Elise Dixon’s framework of the “queer complication” of writing centers offers a lens through which we can learn about queer consultants’ subversive writing center practices. Queer consultants must balance their identities with the expectations of their peers and superiors, many of whom are unfamiliar with the complexities of queerness, thus necessitating acts of subterfuge. This roundtable discussion will explore queer subterfuge in writing center spaces, with participants sharing practical insights into queer acts of subversion.
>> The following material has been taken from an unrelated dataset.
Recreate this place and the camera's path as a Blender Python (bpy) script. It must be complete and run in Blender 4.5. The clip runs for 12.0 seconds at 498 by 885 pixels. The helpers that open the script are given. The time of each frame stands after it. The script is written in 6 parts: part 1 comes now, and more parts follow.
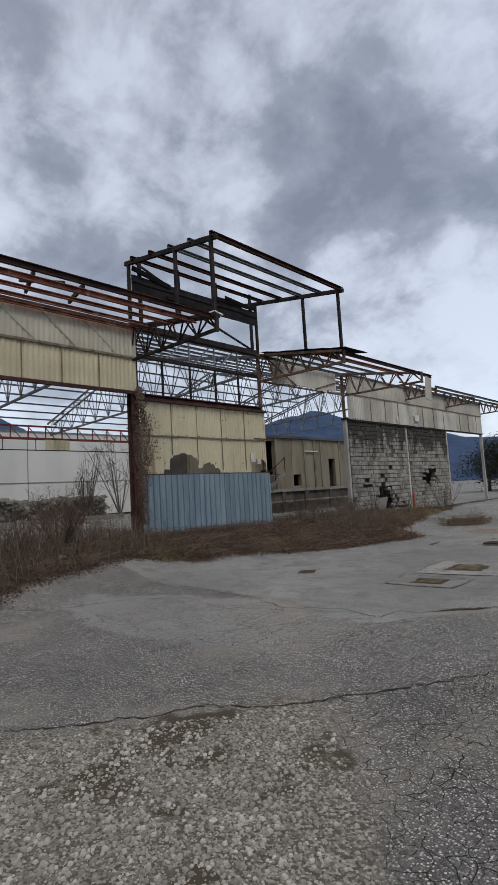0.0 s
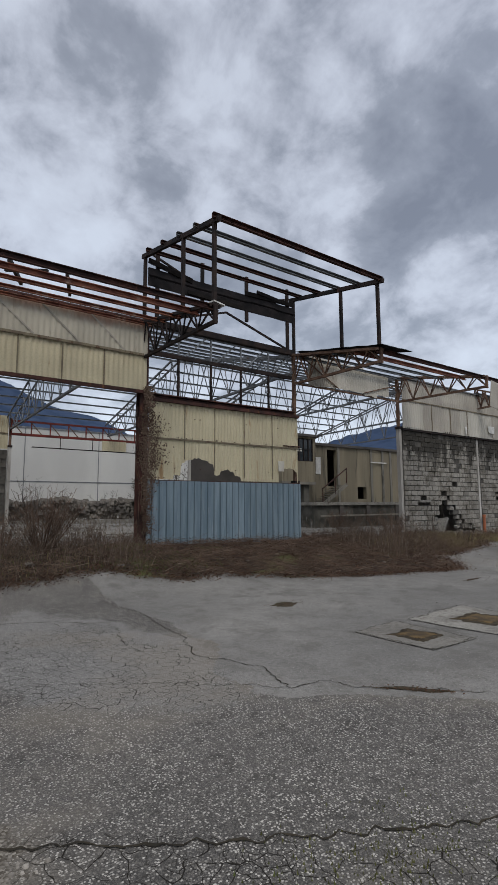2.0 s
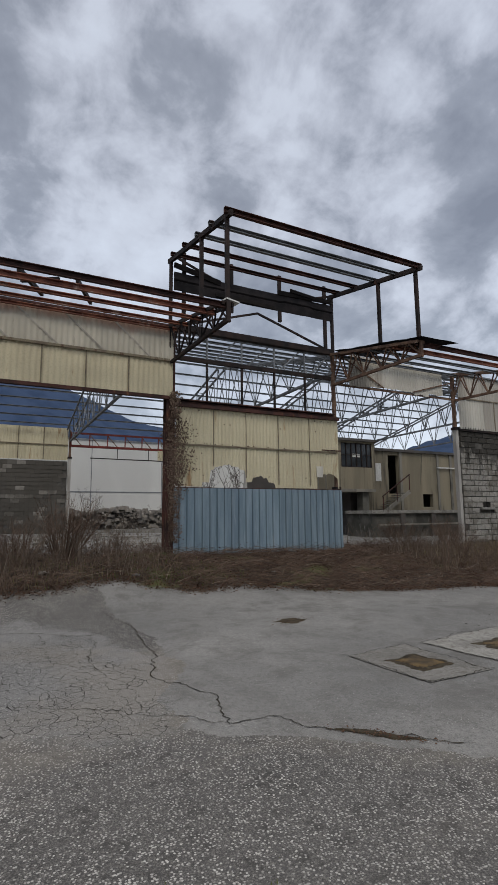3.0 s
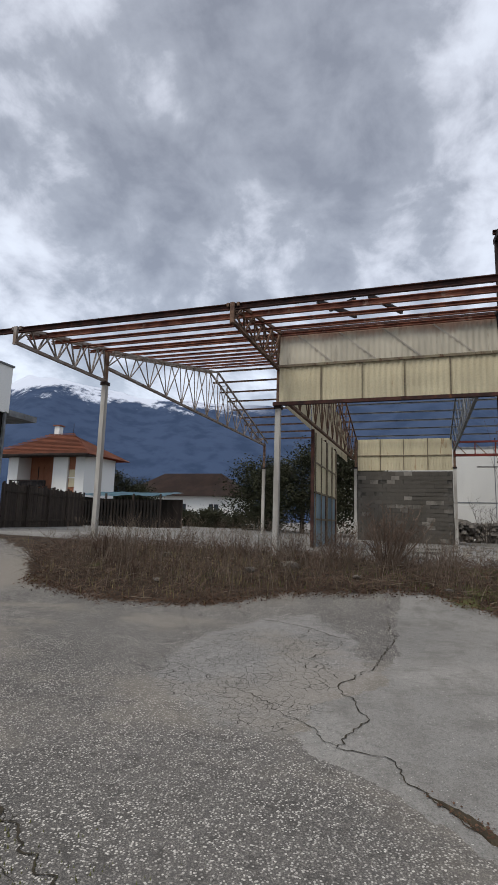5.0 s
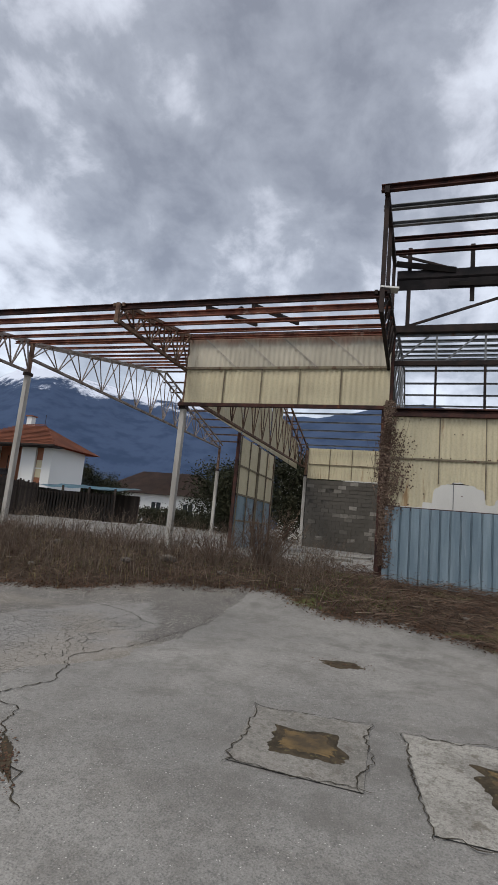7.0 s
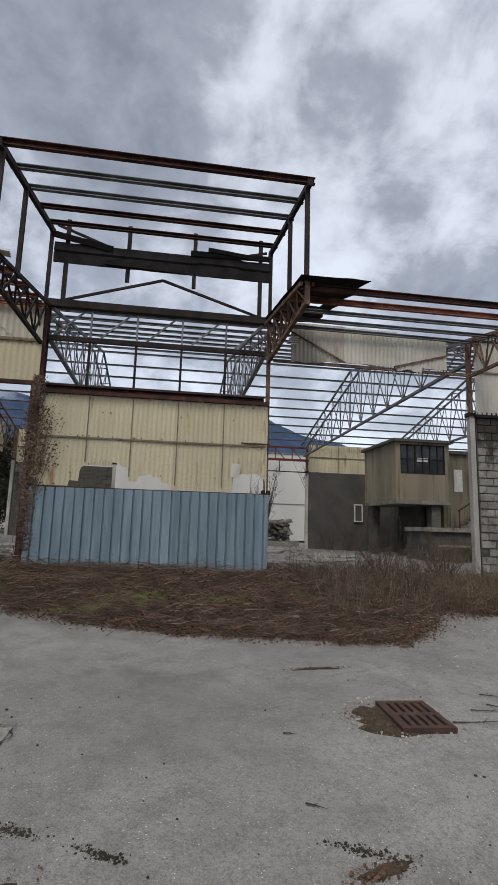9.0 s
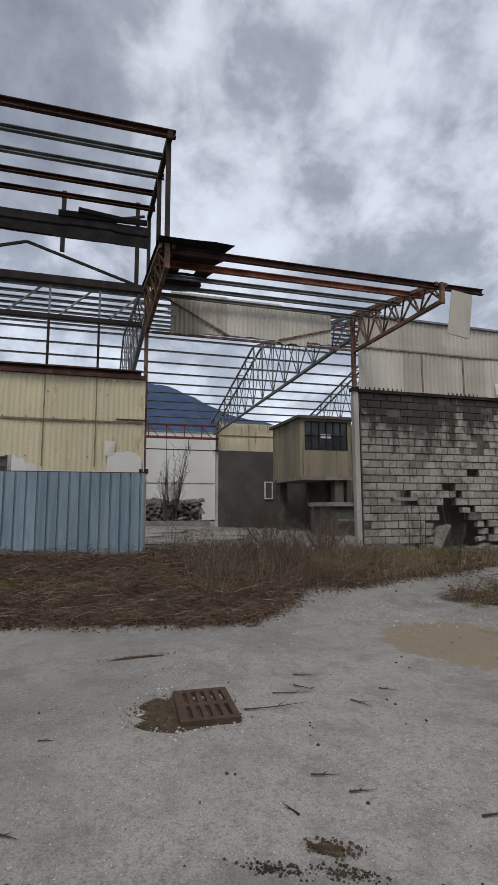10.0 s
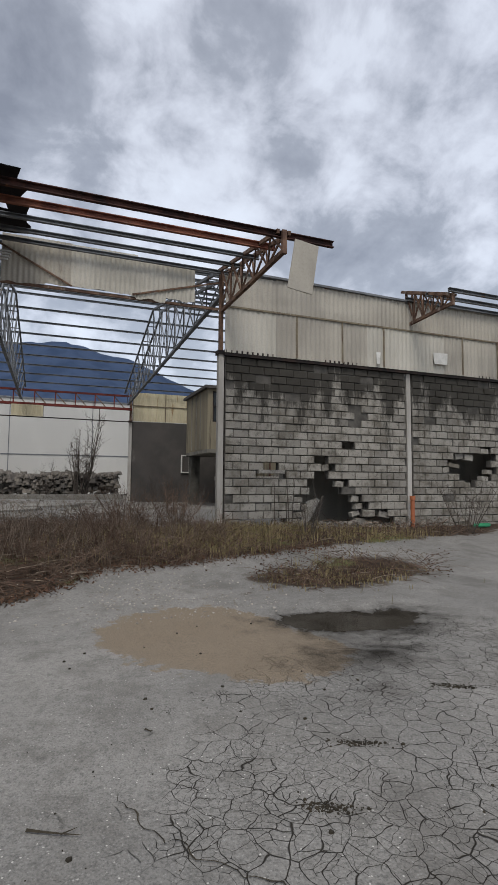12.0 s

Concurrent Sessions D – 4:50 PM to 6:05 PM (EST)

D1

G. Travis Adams, Kathy Radosta, Iona Newman, Josalyn Switzer, and Anna Meyers; University of Nebraska Omaha; Writing Center Mavericks: A Workshop for the 2022 NCPTW

Designed as part press conference, part workshop, this session offers a preview of the 2022 NCPTW conference in Omaha, NE and engages participants in brainstorming and writing toward conference proposals. This session invites participants to explore the “Writing Center Mavericks” theme, including the ways in which mavericks are considered unorthodox thinkers, likely to challenge the status quo, yet also recognizing that maverick ways of operating may run counter to institutional systems.

D2

Bridget Draxler, Anne Berry, Victoria Gutierrez, Manuela Novoa Villada; St. Olaf College; Inclusive Sentence-Level Support: Balancing Correctness and Voice

Our writing, even when the content is not personal, is always an expression of who we are. On the one hand, tutors risk committing microaggressions by “correcting” non-standard language use; on the other, we risk reinforcing hierarchies of power if we don’t provide support for dominant language conventions. This workshop will train tutors to offer more inclusive sentence-level support. 

D3

Christopher Ervin, Taylor Buccello, McKenzie Heryford, Trinity Polk, and Precious Vang; Oregon State University; Labor and Work in the Writing Center: Emotional, Rhetorical, Cultural, Ethical, and Communal

A series of lightning talks by four undergraduate writing consultants and a Coordinator will be followed by breakout rooms around each lightning talk topic. Speakers and attendees will listen, reflect, write, and then have conversations around several forms of work and labor in the Writing Center: emotional, rhetorical, cultural, ethical, and communal. Conversations will encourage thinking around the intersection of these forms of labor and how they shape how we work to support student writers.